Your eyes are everlasting, the green spark
of the blue-eyed grass of early summer
the green-blue wild cress washed by the spring.
At twenty, yes: we thought we'd live forever.
At forty-five, I want to know even our limits.
I touch you knowing we weren't born tomorrow,
and somehow, each of us will help the other live,
and somehow, each of us must help the other die.

IV
I come home from you through the early light of Spring
flashing off ordinary walls, the Pez Dorado,
the Discount Wares, the shoe-store...I'm lugging my sack
of groceries, I dash for the elevator
where a man, taut, elderly, carefully composed
lets the door almost close on me. - For God sake hold it!
I croak at him - Hysterical, - he breathes my way.
I let myself into the kitchen, unload my bundles,
make coffee, open the window, put on Nina Simone
singing Here Comes the Sun...I open the mail,
drinking delicious coffee, delicious music,
my body still both light and heavy with you. The mail,
lets fall a Xerox of something written by a man
aged 27, a hostage, tortured in prison:
My genitals have been the object of such a sadistic display
they keep me constantly awake with the pain...
Do whatever you can to survive.
You know, I think men love wars...
And my incurable anger, my unmendable wounds
break open further with tears, I am crying helplessly,
and they still control the world, and you are not in my arms.

VI
Your small hands, precisely equal to my own -
only the thumb is larger, longer - in these hands
I could trust the world, or in many hands like these,
handling power-tools or steering-wheel
or touching a human face...such hands could turn
the unborn child rightways in the birth canal
or pilot the exploratory rescue-ship
through icebergs, or piece together
the fine, needle-like shreds of a great krater-cup
bearing on its sides
fingers of ecstatic women striding
to the sibyl's den or the Eleusinian cave -
such hands might carry out an unavoidable violence
with such restraint, with such a grasp
of the range and limits of violence
that violence ever after would be obsolete.

XII
Sleeping, turning in turn like planets
rotating in their midnight meadow:
a touch is enough to let us know
we're not alone in the universe, even in sleep:
the dream - ghosts of two worlds
walking their ghost-towns, almost address each other.
I've walked to your muttered words
spoken light - or dark - years away,
as if my own voice had spoken.
But we have different voices, even in sleep,
and our bodies, so alike, are yet so different
and the past echoing through our bloodstreams
is freighted with different language, different meanings -
through in any chronicle of the world we share
it could be written with new meaning
we were two lovers of one gender,
we were two women of one generation.

XIII
The rules break like a thermometer,
quicksilver spills across the charted systems,
we're out in a country that has no language
no laws, we're chasing the raven and the wren
through gorges unexplored since dawn
whatever we do together is pure invention
the maps they gave us were out of date
by years we're driving through the desert
wondering if the water will hold out
the hallucinations turn to simple villages
the music on the radio comes clear -
neither Rosenkavalier nor Gotterdammerung
but a woman's voice singing old songs
with new words, with a quiet bass, a flute
plucked and fingered by women outside the law.
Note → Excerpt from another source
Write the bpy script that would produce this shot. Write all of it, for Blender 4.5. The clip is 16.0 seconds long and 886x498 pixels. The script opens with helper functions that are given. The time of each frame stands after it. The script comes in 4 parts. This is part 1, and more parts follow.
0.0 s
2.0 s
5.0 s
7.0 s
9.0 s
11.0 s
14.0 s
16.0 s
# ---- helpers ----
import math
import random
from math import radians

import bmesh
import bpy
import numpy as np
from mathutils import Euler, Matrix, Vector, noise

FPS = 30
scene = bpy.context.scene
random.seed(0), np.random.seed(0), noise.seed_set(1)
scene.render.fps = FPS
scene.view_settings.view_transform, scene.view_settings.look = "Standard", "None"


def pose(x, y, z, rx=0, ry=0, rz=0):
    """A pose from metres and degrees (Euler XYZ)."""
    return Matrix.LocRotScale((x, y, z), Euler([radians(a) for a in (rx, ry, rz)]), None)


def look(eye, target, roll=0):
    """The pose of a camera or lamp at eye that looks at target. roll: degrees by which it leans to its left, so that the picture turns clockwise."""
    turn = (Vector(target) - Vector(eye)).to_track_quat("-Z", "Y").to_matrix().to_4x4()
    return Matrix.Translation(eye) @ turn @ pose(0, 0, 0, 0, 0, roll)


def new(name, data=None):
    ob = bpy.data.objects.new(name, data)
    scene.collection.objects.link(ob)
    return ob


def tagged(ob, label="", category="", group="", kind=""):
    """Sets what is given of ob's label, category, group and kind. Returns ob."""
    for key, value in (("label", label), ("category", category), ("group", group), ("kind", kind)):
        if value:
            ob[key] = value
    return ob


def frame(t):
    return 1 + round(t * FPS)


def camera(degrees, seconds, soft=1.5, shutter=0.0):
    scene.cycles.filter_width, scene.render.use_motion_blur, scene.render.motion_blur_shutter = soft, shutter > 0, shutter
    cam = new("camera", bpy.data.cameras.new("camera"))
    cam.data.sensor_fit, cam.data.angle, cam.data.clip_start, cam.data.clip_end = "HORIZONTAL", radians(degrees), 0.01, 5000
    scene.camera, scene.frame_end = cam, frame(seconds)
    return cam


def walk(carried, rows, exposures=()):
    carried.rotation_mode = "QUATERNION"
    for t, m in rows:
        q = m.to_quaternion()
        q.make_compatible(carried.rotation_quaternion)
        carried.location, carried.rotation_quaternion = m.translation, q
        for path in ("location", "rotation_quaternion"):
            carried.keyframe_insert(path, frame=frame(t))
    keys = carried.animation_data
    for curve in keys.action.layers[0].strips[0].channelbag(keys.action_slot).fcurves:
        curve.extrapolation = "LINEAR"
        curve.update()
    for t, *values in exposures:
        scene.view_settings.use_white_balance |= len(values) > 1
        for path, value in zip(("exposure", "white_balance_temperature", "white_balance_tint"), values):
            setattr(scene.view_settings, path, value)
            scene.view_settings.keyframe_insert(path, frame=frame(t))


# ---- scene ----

[The Floating Poem, Unnumbered]
Whatever happens with us, your body
will haunt mine - tender, delicate
your lovemaking, like the half-curled frond
of the fiddlehead fern in forests
just washed by sun. Your traveled, generous thighs
between which my whole face has come and come -
the innocence and wisdom of the placee my tongue has found there -
the live, insatiate dance of your nipples in my mouth -
your touch on me, firm, protective, searching
me out, your strong tongue and slender fingers
reaching where I had been waiting years for you
in my rose-wet cave - whatever happens, this is.

& the very last line:
a woman. I choose to walk here. And to draw this circle.

(complete 21 poems here.)

a lot of my favourite passages are the ones that speak directly about being a lesbian, but not in an obvious way. it may be because i wrote as essay on the sublety of her language in relation to her sexuality, but i find the way she writes about it just breathtaking.

some of my favourite lines:

and I laugh and fall dreaming again
of the desire to show you to everyone I love,
to move openly together
in the pull of gravity, which is not simple,

I am crying helplessly,
and they still control the world, and you are not in my arms.
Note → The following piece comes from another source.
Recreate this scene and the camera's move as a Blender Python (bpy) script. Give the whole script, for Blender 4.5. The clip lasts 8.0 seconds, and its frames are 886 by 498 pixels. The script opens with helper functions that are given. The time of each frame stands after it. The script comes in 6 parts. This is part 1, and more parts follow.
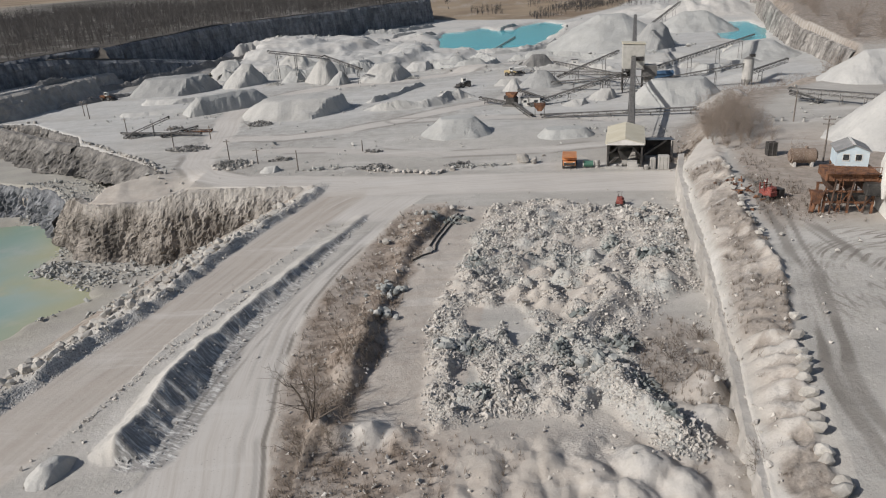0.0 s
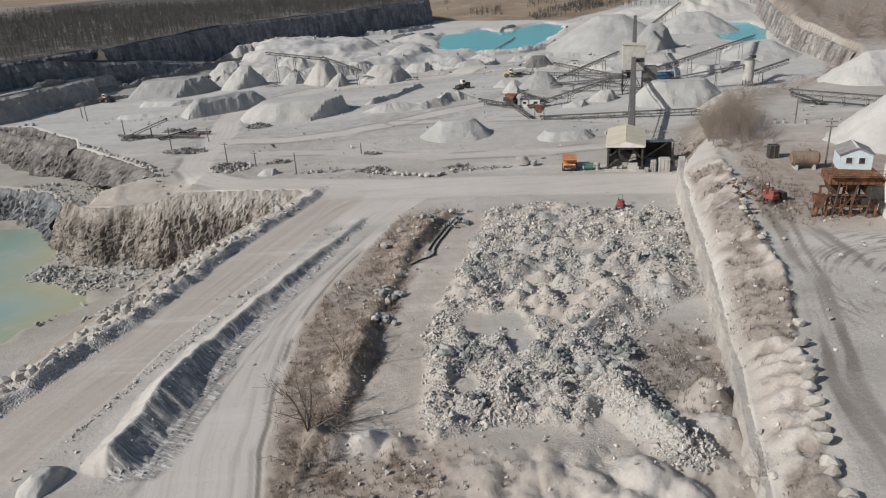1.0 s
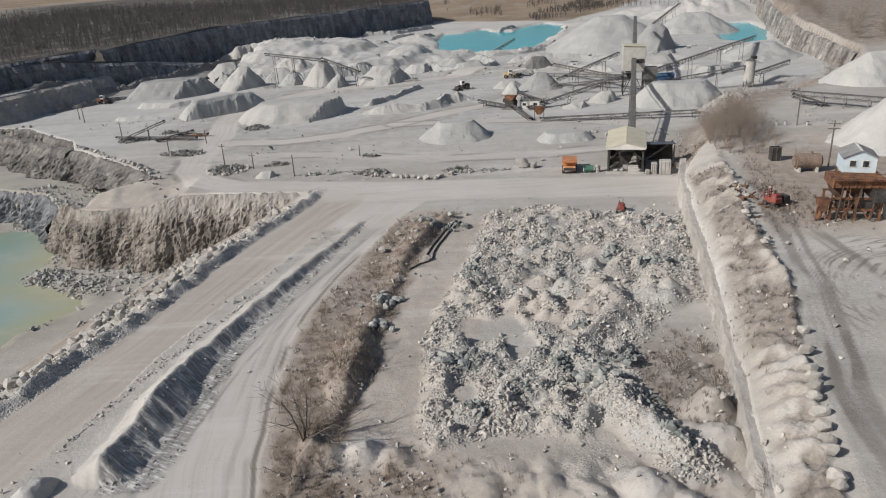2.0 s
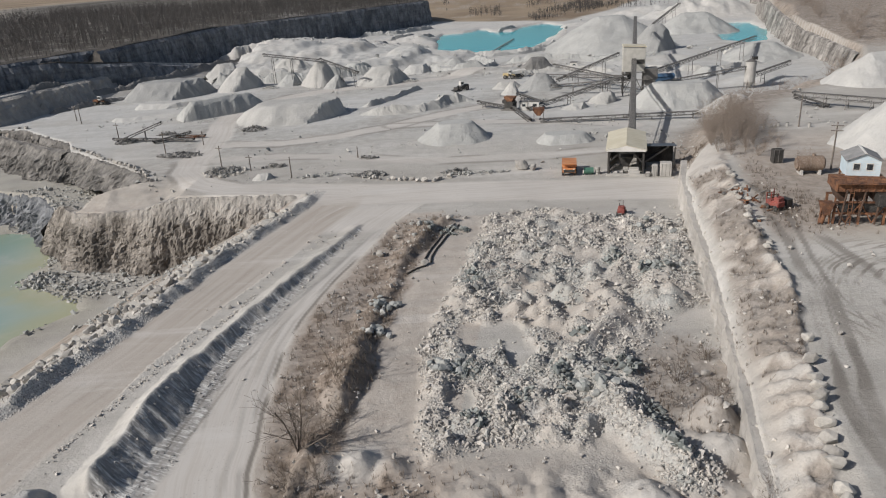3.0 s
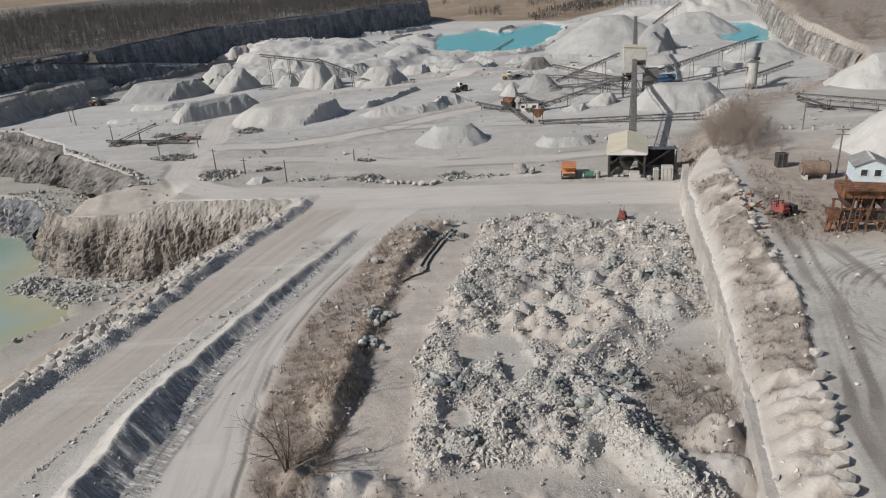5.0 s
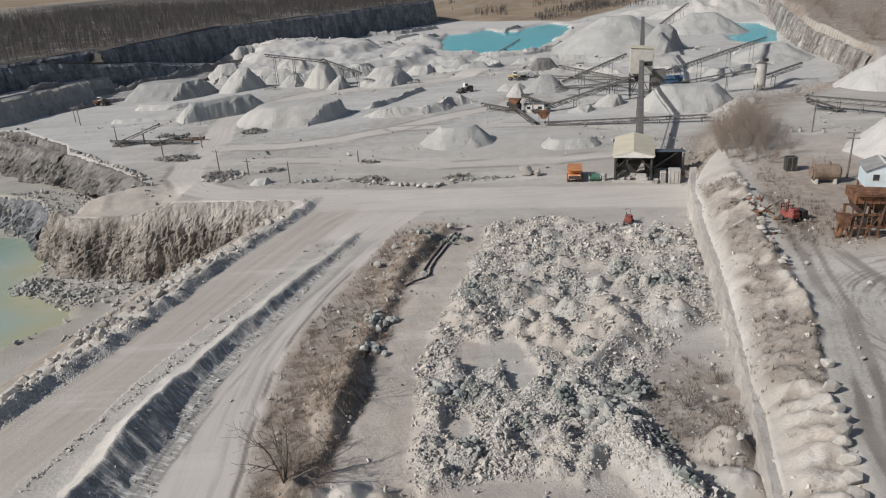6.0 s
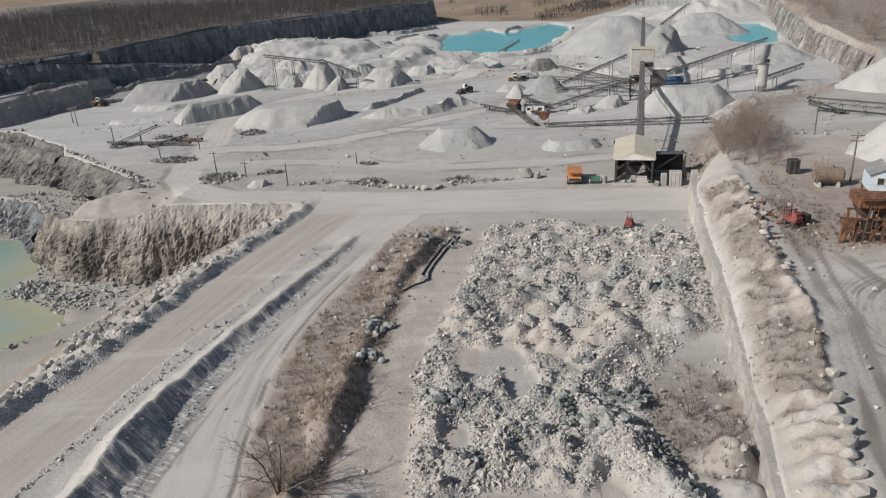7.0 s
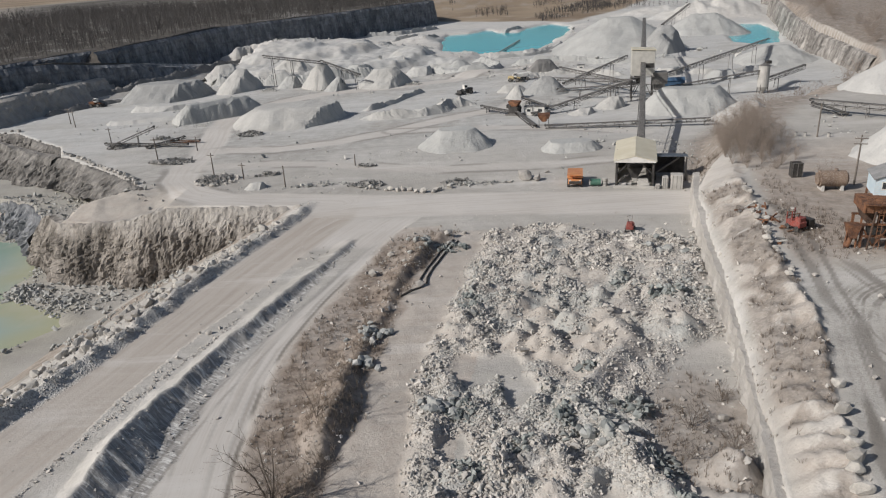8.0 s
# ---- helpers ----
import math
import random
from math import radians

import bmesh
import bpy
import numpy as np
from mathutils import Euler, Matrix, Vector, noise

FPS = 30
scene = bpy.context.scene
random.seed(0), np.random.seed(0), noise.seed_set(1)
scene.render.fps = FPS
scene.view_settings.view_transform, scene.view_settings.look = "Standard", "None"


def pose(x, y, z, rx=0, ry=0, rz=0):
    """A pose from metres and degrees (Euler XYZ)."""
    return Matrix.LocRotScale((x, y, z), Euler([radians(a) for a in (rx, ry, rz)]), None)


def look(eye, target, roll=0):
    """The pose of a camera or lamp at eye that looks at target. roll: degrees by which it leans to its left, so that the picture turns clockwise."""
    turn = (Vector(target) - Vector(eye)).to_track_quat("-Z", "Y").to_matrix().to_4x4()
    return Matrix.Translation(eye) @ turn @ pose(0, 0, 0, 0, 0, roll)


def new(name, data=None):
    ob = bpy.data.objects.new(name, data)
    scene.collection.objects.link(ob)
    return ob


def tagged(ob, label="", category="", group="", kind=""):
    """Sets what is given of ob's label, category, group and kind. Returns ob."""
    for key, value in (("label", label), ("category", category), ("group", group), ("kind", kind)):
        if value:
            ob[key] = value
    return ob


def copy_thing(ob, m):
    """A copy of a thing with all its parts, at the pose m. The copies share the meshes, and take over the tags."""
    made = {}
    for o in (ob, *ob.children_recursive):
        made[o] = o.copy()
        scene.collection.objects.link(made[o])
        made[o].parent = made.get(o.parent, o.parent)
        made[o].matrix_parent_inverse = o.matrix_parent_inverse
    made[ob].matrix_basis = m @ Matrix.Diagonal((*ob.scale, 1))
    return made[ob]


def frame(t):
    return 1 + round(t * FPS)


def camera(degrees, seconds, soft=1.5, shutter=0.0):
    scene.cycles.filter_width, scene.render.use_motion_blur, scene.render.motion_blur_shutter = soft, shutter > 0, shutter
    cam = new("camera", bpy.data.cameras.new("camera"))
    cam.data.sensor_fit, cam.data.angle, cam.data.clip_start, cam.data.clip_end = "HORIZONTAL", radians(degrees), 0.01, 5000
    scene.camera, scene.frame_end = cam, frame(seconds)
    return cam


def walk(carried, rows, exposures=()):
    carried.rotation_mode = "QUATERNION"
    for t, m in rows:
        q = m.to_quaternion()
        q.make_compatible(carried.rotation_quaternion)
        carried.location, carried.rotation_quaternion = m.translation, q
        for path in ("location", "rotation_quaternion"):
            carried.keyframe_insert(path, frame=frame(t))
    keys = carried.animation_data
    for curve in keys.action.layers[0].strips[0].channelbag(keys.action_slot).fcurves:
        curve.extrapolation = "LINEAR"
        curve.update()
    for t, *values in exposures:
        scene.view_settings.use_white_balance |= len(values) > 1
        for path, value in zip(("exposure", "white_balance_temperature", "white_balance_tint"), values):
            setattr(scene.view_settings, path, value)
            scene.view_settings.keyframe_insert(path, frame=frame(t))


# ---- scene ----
# camera: seconds, place in metres, heading, pitch and lean in degrees
cam = camera(64.5, 8.0, soft=1.15)
ROWS = [
    (0.0, 0.00, 0.00, 45.00, 0.00, -21.91, 3.55),
    (0.5, 0.09, 0.62, 45.07, -0.01, -21.88, 3.56),
    (1.0, 0.21, 1.31, 45.11, -0.01, -21.86, 3.61),
    (1.5, 0.33, 2.05, 45.14, -0.01, -21.83, 3.64),
    (3.0, 0.77, 4.42, 45.24, -0.03, -21.84, 3.69),
    (3.5, 0.98, 5.26, 45.26, -0.03, -21.86, 3.70),
    (4.0, 1.14, 5.94, 45.28, -0.03, -21.87, 3.70),
    (4.5, 1.29, 6.65, 45.29, -0.03, -21.89, 3.70),
    (4.7, 1.36, 6.98, 45.30, -0.03, -21.89, 3.70),
    (5.8, 1.73, 8.76, 45.37, 0.31, -21.88, 3.64),
    (6.0, 1.80, 9.09, 45.38, 0.46, -21.88, 3.63),
    (6.5, 1.97, 9.90, 45.40, 0.48, -21.88, 3.61),
    (7.0, 2.10, 10.64, 45.44, 0.47, -21.88, 3.60),
    (7.5, 2.25, 11.43, 45.49, 0.48, -21.89, 3.59),
    (8.0, 2.46, 12.28, 45.52, 0.51, -21.88, 3.58),
]


def flown(x, y, z, heading, pitch, lean):
    a, b = radians(heading), radians(pitch)
    way = Vector((-math.sin(a) * math.cos(b), math.cos(a) * math.cos(b), math.sin(b)))
    return look((x, y, z), Vector((x, y, z)) + way, -lean)


walk(cam, [(row[0], flown(*row[1:])) for row in ROWS])

# ---- daylight: clear winter sky, low sun ----
SUN_FROM = Vector((-0.93, -0.37, 0.0)).normalized()
SUN_UP = radians(35)
sun_way = Vector((SUN_FROM.x * math.cos(SUN_UP), SUN_FROM.y * math.cos(SUN_UP), math.sin(SUN_UP)))
sun = new("sun", bpy.data.lights.new("sun", "SUN"))
sun.data.energy, sun.data.angle, sun.data.color = 3.9, radians(0.6), (1.0, 0.966, 0.926)
sun.matrix_world = look(sun_way * 100, (0, 0, 0))
world = bpy.data.worlds.new("sky")
scene.world = world
world.use_nodes = True
sky = world.node_tree.nodes.new("ShaderNodeTexSky")
sky.sky_type, sky.sun_disc = "NISHITA", False
sky.sun_elevation, sky.sun_rotation = SUN_UP, math.atan2(SUN_FROM.x, SUN_FROM.y)
sky.dust_density = 2.0
back = world.node_tree.nodes["Background"]
back.inputs["Strength"].default_value = 0.065
world.node_tree.links.new(sky.outputs["Color"], back.inputs["Color"])
scene.view_settings.exposure = 0.0

# ---- tools ----
RNG = np.random.default_rng(7)


def lattice(ix, iy, seed):
    h = (ix.astype(np.int64) * 374761393 + iy.astype(np.int64) * 668265263 + seed * 974634777) & 0x7FFFFFFF
    h = ((h ^ (h >> 13)) * 1274126177) & 0x7FFFFFFF
    h = (h ^ (h >> 16)) & 0xFFFF
    return h / 32767.5 - 1.0


def grain(x, y, size, seed=0):
    """Smooth noise from -1 to 1 with features of that size."""
    x, y = np.asarray(x, float) / size, np.asarray(y, float) / size
    ix, iy = np.floor(x), np.floor(y)
    fx, fy = x - ix, y - iy
    fx, fy = fx * fx * (3 - 2 * fx), fy * fy * (3 - 2 * fy)
    a, b = lattice(ix, iy, seed), lattice(ix + 1, iy, seed)
    c, d = lattice(ix, iy + 1, seed), lattice(ix + 1, iy + 1, seed)
    return (a + (b - a) * fx) * (1 - fy) + (c + (d - c) * fx) * fy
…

The rules break like a thermometer,
quicksilver spills across the charted systems,
we're out in a country that has no language
no laws,

whatever we do together is pure invention
the maps they gave us were out of date
by years we're driving through the desert
wondering if the water will hold out

these particular excerpts above speak to me in a way i can't even put into words properly. the language is just so beautiful & the sentiments SO true, i can't even.

i find her incredibly inspirational. check out her wiki entry, it's fascinating.

2 comments:

Carly said...

Eii! I ♥ this post
Adrienne Rich is amazing.
I find reading her makes me feel more centred & at peace.

My fav:

At twenty, yes: we thought we'd live forever.
At forty-five, I want to know even our limits.
I touch you knowing we weren't born tomorrow,
and somehow, each of us will help the other live,
and somehow, each of us must help the other die.

Tash said...

That was my favourite passage too.

We have the same birthday Amanda. That's pretty spectacular!